Cost-Cutting Measures and Layoffs:
Rivian has recently reduced its personnel in order to control costs in the face of a cooling electric car industry and the expiration of the $7,500 federal EV tax credit in the United States. After a 1.5% cut in September, over 600 workers (4.5% of the workforce) were let go in October. These actions are a part of a larger plan to “profitably scale” in advance of the planned release of the R2 midsize SUV, CEO R.J. Scaringe said. These layoffs are also intended to protect cash while the business manages reduced customer incentives and adapts to shifts in compliance credit revenues, which have postponed around $100 million in revenue.
Upcoming R2 SUV Launch and Capacity Expansion:
The R2 SUV, which is scheduled for debut in the first half of 2026, is anticipated to be a major factor in Rivian’s expansion. The R2, which will cost about $45,000, will be manufactured at Rivian’s Normal, Illinois plant alongside the company’s current R1T and R1S versions. In order to increase manufacturing capacity to 215,000 vehicles per year, the facility is currently undertaking a 1.1 million-square-foot expansion that includes a new body shop, paint shop, and battery assembly line.
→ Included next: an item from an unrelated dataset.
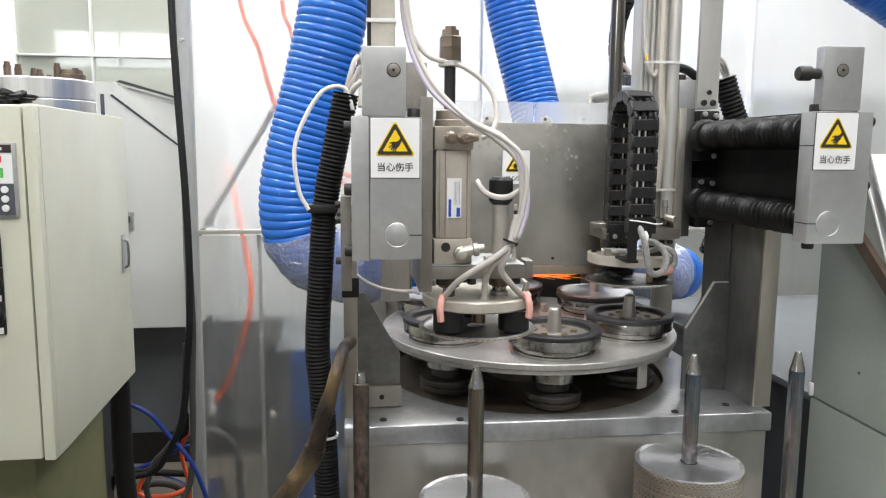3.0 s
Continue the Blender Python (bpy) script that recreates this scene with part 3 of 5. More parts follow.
def make_turntable():
    t = thing("turntable", (TC.x, TC.y, 0.80), "round aluminium turntable carrying six spindle chucks", "turntable")
    part("disc", turned(B(), (TC.x, TC.y, 0.846), (0, 0, 1), [(0, 0.205), (0.0008, 0.2085), (0.0056, 0.2085), (0.0062, 0.2078), (0.0064, 0.2050), (0.0072, 0.2050), (0.0074, 0.2118), (0.0082, 0.2125), (0.0142, 0.2125), (0.015, 0.2115)], 128), ALU_T, t)
    part("hub", turned(B(), (TC.x, TC.y, 0.7908), (0, 0, 1), [(0, 0.06), (0.052, 0.055), (0.0550, 0.055)], 40), PLATE_D, t)
    tab = box(B(), -0.009, 0.009, -0.0015, 0.0015, 0.815, 0.8458, 0.0008)
    bmesh.ops.transform(tab, matrix=Matrix.Translation((TC.x, TC.y, 0)) @ Matrix.Rotation(radians(-117 + 90), 4, "Z") @ Matrix.Translation((0, -0.2035, 0)), verts=tab.verts)
    part("stop_tab", tab, ALU, t)
    for k in range(6):
        a = radians(-90 + 60 * k)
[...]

According to Rivian, the expansion is still on track despite certain obstacles like the winter weather, laying the foundation for a successful R2 deployment.
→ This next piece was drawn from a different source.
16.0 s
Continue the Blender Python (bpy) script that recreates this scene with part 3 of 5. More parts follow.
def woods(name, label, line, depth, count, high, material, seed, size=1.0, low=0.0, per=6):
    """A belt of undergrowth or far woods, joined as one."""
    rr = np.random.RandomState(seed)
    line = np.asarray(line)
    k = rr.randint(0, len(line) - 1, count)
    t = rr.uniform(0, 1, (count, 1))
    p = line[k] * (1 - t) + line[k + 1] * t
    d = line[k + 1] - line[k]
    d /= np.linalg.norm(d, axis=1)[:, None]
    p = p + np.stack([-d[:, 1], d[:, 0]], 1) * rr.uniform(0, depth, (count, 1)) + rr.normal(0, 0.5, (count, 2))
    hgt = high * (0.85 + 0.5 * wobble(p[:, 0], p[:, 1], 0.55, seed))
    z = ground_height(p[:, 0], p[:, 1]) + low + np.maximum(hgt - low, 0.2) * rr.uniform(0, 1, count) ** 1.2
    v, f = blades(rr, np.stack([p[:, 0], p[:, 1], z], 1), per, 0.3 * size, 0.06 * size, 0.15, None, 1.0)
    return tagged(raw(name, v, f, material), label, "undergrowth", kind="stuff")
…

Software and Services Revenue Growth Strengthens Business Model:
Rivian’s growth into software and services has surfaced as a positive development strengthening its financial forecast ahead of Q3 earnings. Due mostly to a $182 million contribution from its joint venture with Volkswagen AG, the segment’s sales increased 347% year over year to $376 million in the prior quarter. This expanding source contributes to Rivian’s revenue diversification beyond car sales and will likely result in more stable profitability. Investors seeking information on how this market will change in tandem with the introduction of new cars, such as the eagerly awaited R2 SUV, will need to pay close attention to management’s remarks on the results call. In an increasingly competitive EV market, the effective expansion of software and services is seen as a key pillar to help offset production costs and enhance overall profitability.
Investor Sentiment and Future Outlook:
Retail investor sentiment on platforms like Stocktwits remains neutral, even amid increased discussion volume. While some investors temper their expectations, anticipating steady stock performance until the R2 begins full production, others express hope for improved profitability and a clear production start date announcement for the R2. After experiencing a 0.8% decline in stock price for 2025, the market will closely watch Rivian’s financial and operational update for signals on the company’s trajectory amid an evolving EV demand landscape.